Some Bosnian Serbs voice disquiet over separatist moves by political leader Milorad Dodik, fearing a relapse into chaos and even conflict as they struggle just to make ends meet in a country still scarred by the 1990s war.
Concerns about Dodik’s steps to block the work of Bosnia’s central government and quit its institutions arose in a series of Reuters interviews with residents of Pale, formerly the hub of Serb separatist forces in the 1992-95 war and now capital of post-war Bosnia’s autonomous Serb region.
Still dogged by ethnic divisions, Bosnia is in the throes of its gravest political crisis since the end of the war as the nationalist Dodik seeks to remove the Serb Republic (RS) from Bosnia’s armed forces, judiciary and tax system.
There are no reliable opinion polls on the issue in the RS, and Serbs employed in the large public sector controlled by Dodik’s party declined to comment for the record about his agenda for fear of losing their jobs.
So the extent of separatist sentiment across the RS as a whole is difficult to gauge.
In interviews with Reuters, however, Pale residents who were working in the private sector or retired all expressed dismay over what they saw as a recipe for calamity in Dodik’s actions.
“This would be a total disaster,” Radomir Skobo, a heating technician in a Pale shopping mall, said when asked about a possible RS secession. “There would be even bigger misery. How many people would lose their jobs?”
Many Pale residents have jobs in nearby Sarajevo, the Bosnian capital and the base of the country’s other autonomous entity, the Bosniak-Croat Federation. Throughout the 1990s war, Sarajevo was shelled by besieging nationalist Serb forces dug into surrounding highland where Pale is located.
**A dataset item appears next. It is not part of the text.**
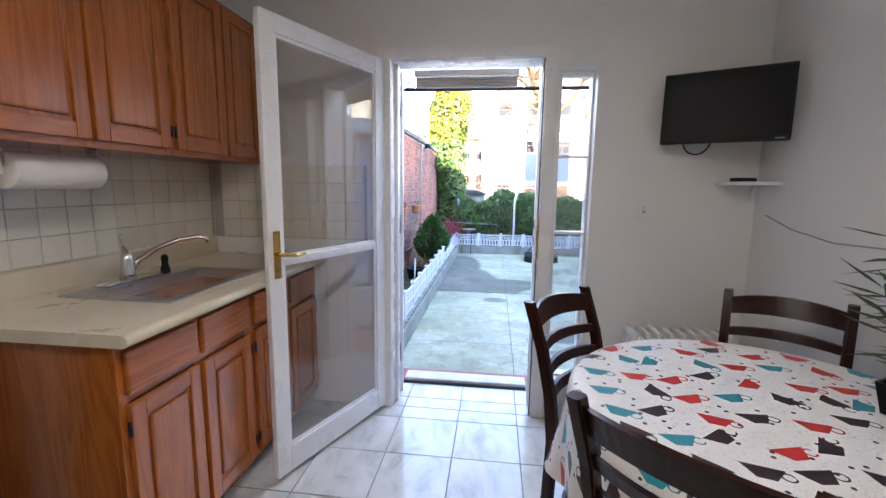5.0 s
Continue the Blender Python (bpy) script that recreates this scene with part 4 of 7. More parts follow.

“Many of us work in Sarajevo so I think we cannot live separately…I think it’s impossible, we cannot live alone,” said Koviljka Ninkovic, a helper for elderly people.
A man who was selling wine from his car in Pale and named himself as Miro said separatism would bring nothing to ordinary Serbs who bear the brunt of high unemployment, endemic high-level corruption and economic mismanagement.
“We live miserably. Politicians take as much as they can and the little people nothing. (Secession) will be of no benefit to us. We are fed up with everything. We just need peace to continue and to stay in good health,” Miro said.
‘PEOPLE ARE NO LONGER IN A MOOD FOR WAR’
“(Separating the RS from Bosnia) cannot happen until the three peoples agree to that. The people are no longer in a mood for war, they have realised that this is senseless,” said 85-year-old pensioner Cedo Bojanovic.
After the 1990s war, which killed 100,000 people, Bosnia was split into the two autonomous entities linked by a flimsy central government that has been expanded by international peace envoys to foster a more functional state.
Dodik, the Serb member of Bosnia’s tripartite presidency, wants to roll back such reforms and return to the 1995 Dayton peace treaty constitution under which all powers were vested in the two regions except for fiscal, monetary and foreign policy.
Dodik denied in an interview with Reuters last month that he was ready to sacrifice Bosnia’s peace to achieve his goals. He has previously said he seeks complete RS autonomy within Bosnia that would not affect the country’s territorial integrity.
But Bosniaks accuse Dodik of endangering the Dayton deal and call for international sanctions against him. Croats say he is right in accusing international peace overseers of overstepping their powers, underlining tensions even within the Federation.
The United States and European Union have warned against the unravelling of Bosnian state institutions but so far taken no concrete action to stop Dodik, leaving opposition parties to challenge his breakaway agenda.
Mirko Sarovic, head of the largest opposition party, told Reuters: “Dodik is dragging us into a hazardous gamble that neither the RS nor Bosnia needs – unilateral moves that are jeopardising peace and security in the whole country.”
Gordana Katana, a Bosnian Serb political analyst, said Dodik drew support mainly from public sector employees “and a small group of extremists”. But she did not believe he had widespread popular backing for “an adventure that would end in war”.
She said Dodik no longer commanded a two-thirds majority in the Serb parliament and so currently could pass only non-binding declarations rather than laws in support of separation.